● **Problem statement**: Output the entries word for word. Omit images.

3D scene code data:
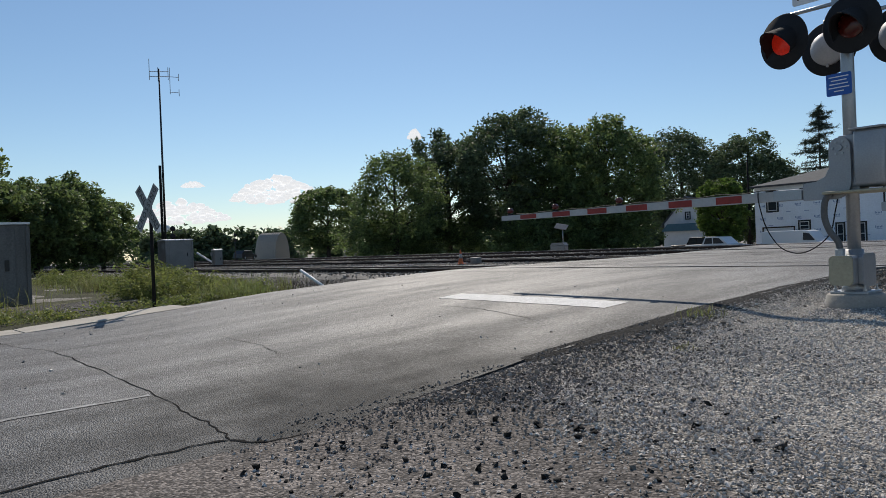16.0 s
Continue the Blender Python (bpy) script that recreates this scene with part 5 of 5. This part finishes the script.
bt = vehicle("box_truck", (-5.1, 85.5, -0.3), CAB, 2.1, (-0.7, 4.2), CARWHITE, "white and orange rental box truck parked by the house", "truck", [[(2.6, 1.35), (3.75, 1.35), (3.3, 2.0), (2.6, 2.0)]], r=0.42)
part("cargo_box", boxed((-1.75, -1.2, 0.75), (1.95, 1.2, 3.15), 0.03), CARWHITE, bt, "white cargo box")
part("cab_over_box", boxed((1.955, -1.15, 2.25), (3.0, 1.15, 3.1), 0.05), CARWHITE, bt, "white box over the cab")
part("side_panel", boxed((-0.5, -1.209, 1.95), (1.94, -1.203, 2.55)), ORANGE, bt, "orange side panel")
part("lettering_bar", boxed((0.1, -1.214, 2.66), (1.8, -1.203, 2.92)), FRAMEDARK, bt, "dark lettering bar")
part("side_graphic", prism([(-1.0 + (0.6 + 0.2 * math.sin(5 * k)) * math.cos(k * 0.37), 1.75 + (0.8 + 0.2 * math.sin(7 * k)) * math.sin(k * 0.37)) for k in range(17)], -1.209, -1.203), LEAFDARK, bt, "dark green side graphic")

# ---- clouds ----
def cloud(x, y, z, hw, hh, seed, label):
    rnd = random.Random(seed)
    bm = bmesh.new()
    side = Vector((y, -x, 0)).normalized()
    for k in range(260):
        u = rnd.uniform(-1, 1)
        lift = (1 - u * u) * rnd.uniform(-0.2, 1.0)
        c = Vector((x, y, z)) + side * u * hw + Vector((0, 0, (lift - 0.35) * hh))
        r = hh * rnd.uniform(0.07, 0.30) * (1.1 - 0.6 * abs(u))
        got = bmesh.ops.create_icosphere(bm, subdivisions=2, radius=r)
        for v in got["verts"]:
            n = noise.noise(v.co / r * 1.6 + c) * 0.5 + noise.noise(v.co / r * 4 + c) * 0.25
            v.co = v.co * (1 + 0.9 * n)
            v.co.z *= 0.75 if v.co.z > 0 else 0.35
            v.co += c
    ob = part("cloud", bm, CLOUD, None, "", True)
    return tagged(ob, label, "cloud", kind="structure")


cloud(-1329, 695, 122, 88, 42, 1, "white cumulus cloud low over the horizon")
cloud(-1402, 533, 84, 88, 34, 2, "white cumulus cloud low over the horizon")
cloud(-1390, 552, 138, 22, 10, 3, "small white cloud wisp in the sky")
cloud(-1182, 923, 226, 13, 16, 4, "small white cloud puff in the sky")
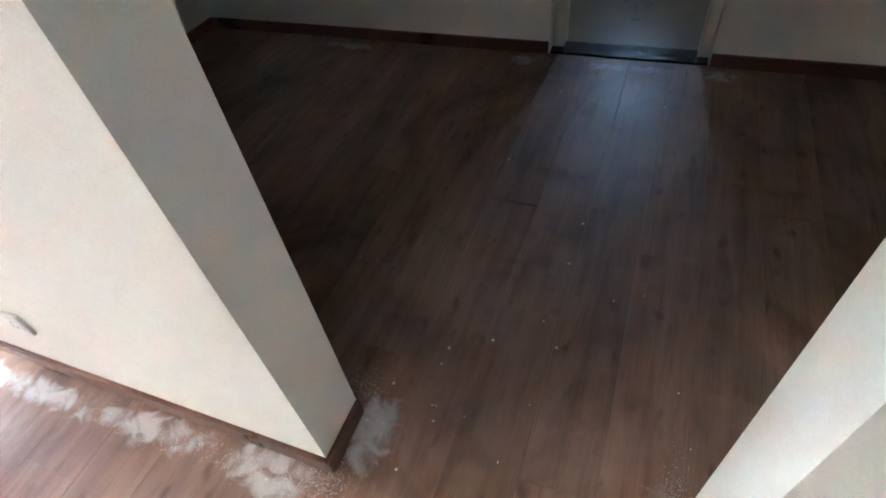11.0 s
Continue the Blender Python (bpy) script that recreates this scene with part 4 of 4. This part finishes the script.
dust("plaster_dust", [(1.93, -0.80, 0.07, 0.025), (2.25, -0.79, 0.25, 0.02), (1.85, -0.86, 0.03, 0.05), (1.87, -1.06, 0.03, 0.05), (1.02, -1.0, 0.02, 0.08), (2.8, -3.05, 0.3, 0.02), (1.86, -3.05, 0.08, 0.02), (0.98, -3.05, 0.08, 0.02)],
     4500, 0.0005, 0.0016, "white plaster dust along the skirting")
MUD = mat("dried_mud", (0.09, 0.075, 0.06), 0.85, var=0.2, scale=40, grain=0.2, gscale=300, bump=0.2)
dust("mud_specks", [(1.45, -3.86, 0.05, 0.03), (1.43, -3.78, 0.03, 0.03), (1.35, -3.73, 0.03, 0.04), (1.41, -3.57, 0.02, 0.02)], 26, 0.003, 0.012, "dried mud specks on the bathroom floor", MUD)
dust("plaster_crumbs", [(1.45, -0.85, 0.25, 0.18), (1.4, -1.2, 0.3, 0.3), (1.5, -2.2, 0.4, 0.5), (2.6, 0.4, 1.4, 0.8)], 70, 0.002, 0.006, "white plaster crumbs scattered on the wood floor")
dust("debris", [(2.0, 0.4, 0.8, 0.5), (3.2, 1.4, 0.9, 0.7)], 24, 0.004, 0.011, "small plaster debris on the wood floor")

# ---- wood floor, plank by plank ----
wood = empty("floor", "brown wood laminate floor, dusty and scuffed", "floor", kind="structure")
PW, PL = 0.19, 1.22
plank_meshes = {}


def plank_mesh(w, l):
    key = (round(w, 3), round(l, 3))
    if key not in plank_meshes:
        b = bmesh.new()
        g, c = 0.0003, 0.0008
        top = [(g + c, g + c, 0), (w - g - c, g + c, 0), (w - g - c, l - g - c, 0), (g + c, l - g - c, 0)]
        low = [(g, g, -c), (w - g, g, -c), (w - g, l - g, -c), (g, l - g, -c)]
        bot = [(p[0], p[1], -0.010) for p in low]
        rings3 = [[b.verts.new(p) for p in r] for r in (bot, low, top)]
        for r0, r1 in zip(rings3, rings3[1:]):
            for k in range(4):
                b.faces.new((r0[k], r0[(k + 1) % 4], r1[(k + 1) % 4], r1[k]))
        b.faces.new(rings3[2])
        me = bpy.data.meshes.new("plank")
        b.to_mesh(me)
        b.free()
        me.materials.append(LAMINATE)
        plank_meshes[key] = me
    return plank_meshes[key]


prng = random.Random(11)
x = 0.05
row = 0
while x < XW - 0.001:
    w = min(PW, XW - x)
    y = YD - PL * ((0.37 * row + prng.uniform(0, 0.15)) % 1.0)
    while y < YN:
        a, b = max(y, YD - 0.01), min(y + PL, YN)
        if b - a > 0.02:
            ob = new("plank", plank_mesh(w, round(b - a, 2)))
            ob.location = (x, a, 0)
            ob.parent = wood
        y += PL
    x += PW
    row += 1
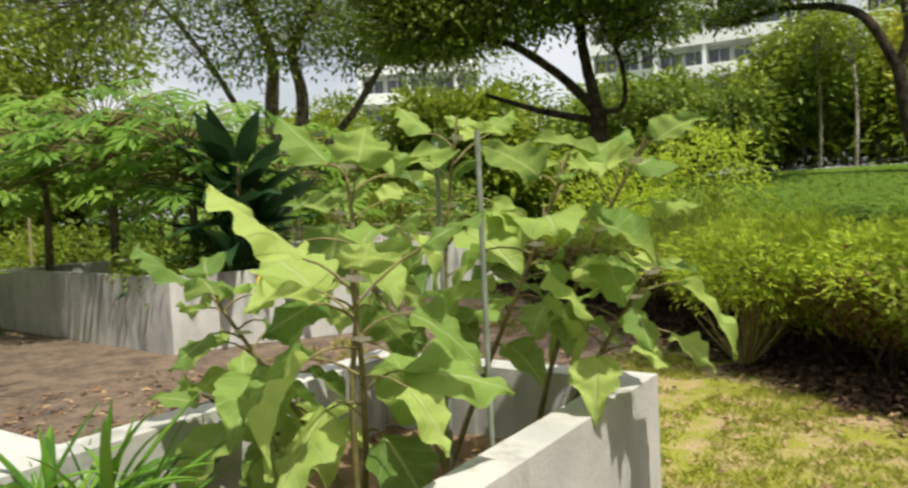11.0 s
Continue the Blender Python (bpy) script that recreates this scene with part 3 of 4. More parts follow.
back = [(-9.5, 25, 3.2, 1.9, M_L_DARK), (-13, 24, 3.0, 2.1, M_L_DARK), (-11, 30, 3.6, 2.3, M_L_PARK), (-16.5, 27, 3.4, 2.2, M_L_PARK), (-20, 24, 3.2, 2.2, M_L_DARK), (-6.6, 25, 3.4, 1.9, M_L_DARK), (-3.9, 27, 4.6, 2.1, M_L_DARK), (-2.0, 28.2, 4.5, 2.4, M_L_PARK), (1.6, 28.6, 4.9, 2.1, M_L_YELLOW), (4.2, 29, 4.4, 2.2, M_L_PARK),
        (7.0, 31, 5.2, 3.0, M_L_PARK), (11.5, 32, 5.5, 3.2, M_L_DARK), (17.0, 31, 5.5, 3.4, M_L_PARK), (23.0, 29, 5.0, 3.6, M_L_DARK), (0.0, 33, 4.2, 2.0, M_L_PARK), (4.5, 36, 8.0, 3.5, M_L_DARK),
        (29, 24, 4.5, 3.8, M_L_DARK), (20, 21, 4.0, 2.6, M_L_PARK)]
for i, (x, y, z, r, mt) in enumerate(back):
    g = ground_height(x, y)
    tree("leafy yellow-green tree along the park edge" if mt is M_L_YELLOW else "leafy green tree along the park edge", [([(x, y, g - 0.2), (x + 0.2, y, z - 1.5), (x, y, z)], 0.14, 0.07)],
         crown_over(x, y, z, r, 10, 9000, 60 + i, 0.8) + crown_over(x, y, g + 1.2, r * 0.8, 4, 2400, 90 + i, 0.35), mt, M_BARK_MID, (0.26, 0.13), 0.30, 10, 70 + i, faces=KITE_F)
tree("dark tree with dense low foliage behind the old grey tree", [([(3.7, 13.2, 0.1), (3.75, 13.2, 1.6), (3.6, 13.1, 3.4)], 0.22, 0.14)],
     crown_over(2.9, 12.8, 5.8, 2.0, 10, 11000, 33, 0.75), M_L_DARK, M_BARK_DARK, (0.18, 0.085), 0.28, 12, 34)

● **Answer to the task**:
16.0 s
Continue the Blender Python (bpy) script that recreates this scene with part 5 of 5. This part finishes the script.
bt = vehicle("box_truck", (-5.1, 85.5, -0.3), CAB, 2.1, (-0.7, 4.2), CARWHITE, "white and orange rental box truck parked by the house", "truck", [[(2.6, 1.35), (3.75, 1.35), (3.3, 2.0), (2.6, 2.0)]], r=0.42)
part("cargo_box", boxed((-1.75, -1.2, 0.75), (1.95, 1.2, 3.15), 0.03), CARWHITE, bt, "white cargo box")
part("cab_over_box", boxed((1.955, -1.15, 2.25), (3.0, 1.15, 3.1), 0.05), CARWHITE, bt, "white box over the cab")
part("side_panel", boxed((-0.5, -1.209, 1.95), (1.94, -1.203, 2.55)), ORANGE, bt, "orange side panel")
part("lettering_bar", boxed((0.1, -1.214, 2.66), (1.8, -1.203, 2.92)), FRAMEDARK, bt, "dark lettering bar")
part("side_graphic", prism([(-1.0 + (0.6 + 0.2 * math.sin(5 * k)) * math.cos(k * 0.37), 1.75 + (0.8 + 0.2 * math.sin(7 * k)) * math.sin(k * 0.37)) for k in range(17)], -1.209, -1.203), LEAFDARK, bt, "dark green side graphic")

# ---- clouds ----
def cloud(x, y, z, hw, hh, seed, label):
    rnd = random.Random(seed)
    bm = bmesh.new()
    side = Vector((y, -x, 0)).normalized()
    for k in range(260):
        u = rnd.uniform(-1, 1)
        lift = (1 - u * u) * rnd.uniform(-0.2, 1.0)
        c = Vector((x, y, z)) + side * u * hw + Vector((0, 0, (lift - 0.35) * hh))
        r = hh * rnd.uniform(0.07, 0.30) * (1.1 - 0.6 * abs(u))
        got = bmesh.ops.create_icosphere(bm, subdivisions=2, radius=r)
        for v in got["verts"]:
            n = noise.noise(v.co / r * 1.6 + c) * 0.5 + noise.noise(v.co / r * 4 + c) * 0.25
            v.co = v.co * (1 + 0.9 * n)
            v.co.z *= 0.75 if v.co.z > 0 else 0.35
            v.co += c
    ob = part("cloud", bm, CLOUD, None, "", True)
    return tagged(ob, label, "cloud", kind="structure")


cloud(-1329, 695, 122, 88, 42, 1, "white cumulus cloud low over the horizon")
cloud(-1402, 533, 84, 88, 34, 2, "white cumulus cloud low over the horizon")
cloud(-1390, 552, 138, 22, 10, 3, "small white cloud wisp in the sky")
cloud(-1182, 923, 226, 13, 16, 4, "small white cloud puff in the sky")
11.0 s
Continue the Blender Python (bpy) script that recreates this scene with part 4 of 4. This part finishes the script.
dust("plaster_dust", [(1.93, -0.80, 0.07, 0.025), (2.25, -0.79, 0.25, 0.02), (1.85, -0.86, 0.03, 0.05), (1.87, -1.06, 0.03, 0.05), (1.02, -1.0, 0.02, 0.08), (2.8, -3.05, 0.3, 0.02), (1.86, -3.05, 0.08, 0.02), (0.98, -3.05, 0.08, 0.02)],
     4500, 0.0005, 0.0016, "white plaster dust along the skirting")
MUD = mat("dried_mud", (0.09, 0.075, 0.06), 0.85, var=0.2, scale=40, grain=0.2, gscale=300, bump=0.2)
dust("mud_specks", [(1.45, -3.86, 0.05, 0.03), (1.43, -3.78, 0.03, 0.03), (1.35, -3.73, 0.03, 0.04), (1.41, -3.57, 0.02, 0.02)], 26, 0.003, 0.012, "dried mud specks on the bathroom floor", MUD)
dust("plaster_crumbs", [(1.45, -0.85, 0.25, 0.18), (1.4, -1.2, 0.3, 0.3), (1.5, -2.2, 0.4, 0.5), (2.6, 0.4, 1.4, 0.8)], 70, 0.002, 0.006, "white plaster crumbs scattered on the wood floor")
dust("debris", [(2.0, 0.4, 0.8, 0.5), (3.2, 1.4, 0.9, 0.7)], 24, 0.004, 0.011, "small plaster debris on the wood floor")

# ---- wood floor, plank by plank ----
wood = empty("floor", "brown wood laminate floor, dusty and scuffed", "floor", kind="structure")
PW, PL = 0.19, 1.22
plank_meshes = {}


def plank_mesh(w, l):
    key = (round(w, 3), round(l, 3))
    if key not in plank_meshes:
        b = bmesh.new()
        g, c = 0.0003, 0.0008
        top = [(g + c, g + c, 0), (w - g - c, g + c, 0), (w - g - c, l - g - c, 0), (g + c, l - g - c, 0)]
        low = [(g, g, -c), (w - g, g, -c), (w - g, l - g, -c), (g, l - g, -c)]
        bot = [(p[0], p[1], -0.010) for p in low]
        rings3 = [[b.verts.new(p) for p in r] for r in (bot, low, top)]
        for r0, r1 in zip(rings3, rings3[1:]):
            for k in range(4):
                b.faces.new((r0[k], r0[(k + 1) % 4], r1[(k + 1) % 4], r1[k]))
        b.faces.new(rings3[2])
        me = bpy.data.meshes.new("plank")
        b.to_mesh(me)
        b.free()
        me.materials.append(LAMINATE)
        plank_meshes[key] = me
    return plank_meshes[key]


prng = random.Random(11)
x = 0.05
row = 0
while x < XW - 0.001:
    w = min(PW, XW - x)
    y = YD - PL * ((0.37 * row + prng.uniform(0, 0.15)) % 1.0)
    while y < YN:
        a, b = max(y, YD - 0.01), min(y + PL, YN)
        if b - a > 0.02:
            ob = new("plank", plank_mesh(w, round(b - a, 2)))
            ob.location = (x, a, 0)
            ob.parent = wood
        y += PL
    x += PW
    row += 1
11.0 s
Continue the Blender Python (bpy) script that recreates this scene with part 3 of 4. More parts follow.
back = [(-9.5, 25, 3.2, 1.9, M_L_DARK), (-13, 24, 3.0, 2.1, M_L_DARK), (-11, 30, 3.6, 2.3, M_L_PARK), (-16.5, 27, 3.4, 2.2, M_L_PARK), (-20, 24, 3.2, 2.2, M_L_DARK), (-6.6, 25, 3.4, 1.9, M_L_DARK), (-3.9, 27, 4.6, 2.1, M_L_DARK), (-2.0, 28.2, 4.5, 2.4, M_L_PARK), (1.6, 28.6, 4.9, 2.1, M_L_YELLOW), (4.2, 29, 4.4, 2.2, M_L_PARK),
        (7.0, 31, 5.2, 3.0, M_L_PARK), (11.5, 32, 5.5, 3.2, M_L_DARK), (17.0, 31, 5.5, 3.4, M_L_PARK), (23.0, 29, 5.0, 3.6, M_L_DARK), (0.0, 33, 4.2, 2.0, M_L_PARK), (4.5, 36, 8.0, 3.5, M_L_DARK),
        (29, 24, 4.5, 3.8, M_L_DARK), (20, 21, 4.0, 2.6, M_L_PARK)]
for i, (x, y, z, r, mt) in enumerate(back):
    g = ground_height(x, y)
    tree("leafy yellow-green tree along the park edge" if mt is M_L_YELLOW else "leafy green tree along the park edge", [([(x, y, g - 0.2), (x + 0.2, y, z - 1.5), (x, y, z)], 0.14, 0.07)],
         crown_over(x, y, z, r, 10, 9000, 60 + i, 0.8) + crown_over(x, y, g + 1.2, r * 0.8, 4, 2400, 90 + i, 0.35), mt, M_BARK_MID, (0.26, 0.13), 0.30, 10, 70 + i, faces=KITE_F)
tree("dark tree with dense low foliage behind the old grey tree", [([(3.7, 13.2, 0.1), (3.75, 13.2, 1.6), (3.6, 13.1, 3.4)], 0.22, 0.14)],
     crown_over(2.9, 12.8, 5.8, 2.0, 10, 11000, 33, 0.75), M_L_DARK, M_BARK_DARK, (0.18, 0.085), 0.28, 12, 34)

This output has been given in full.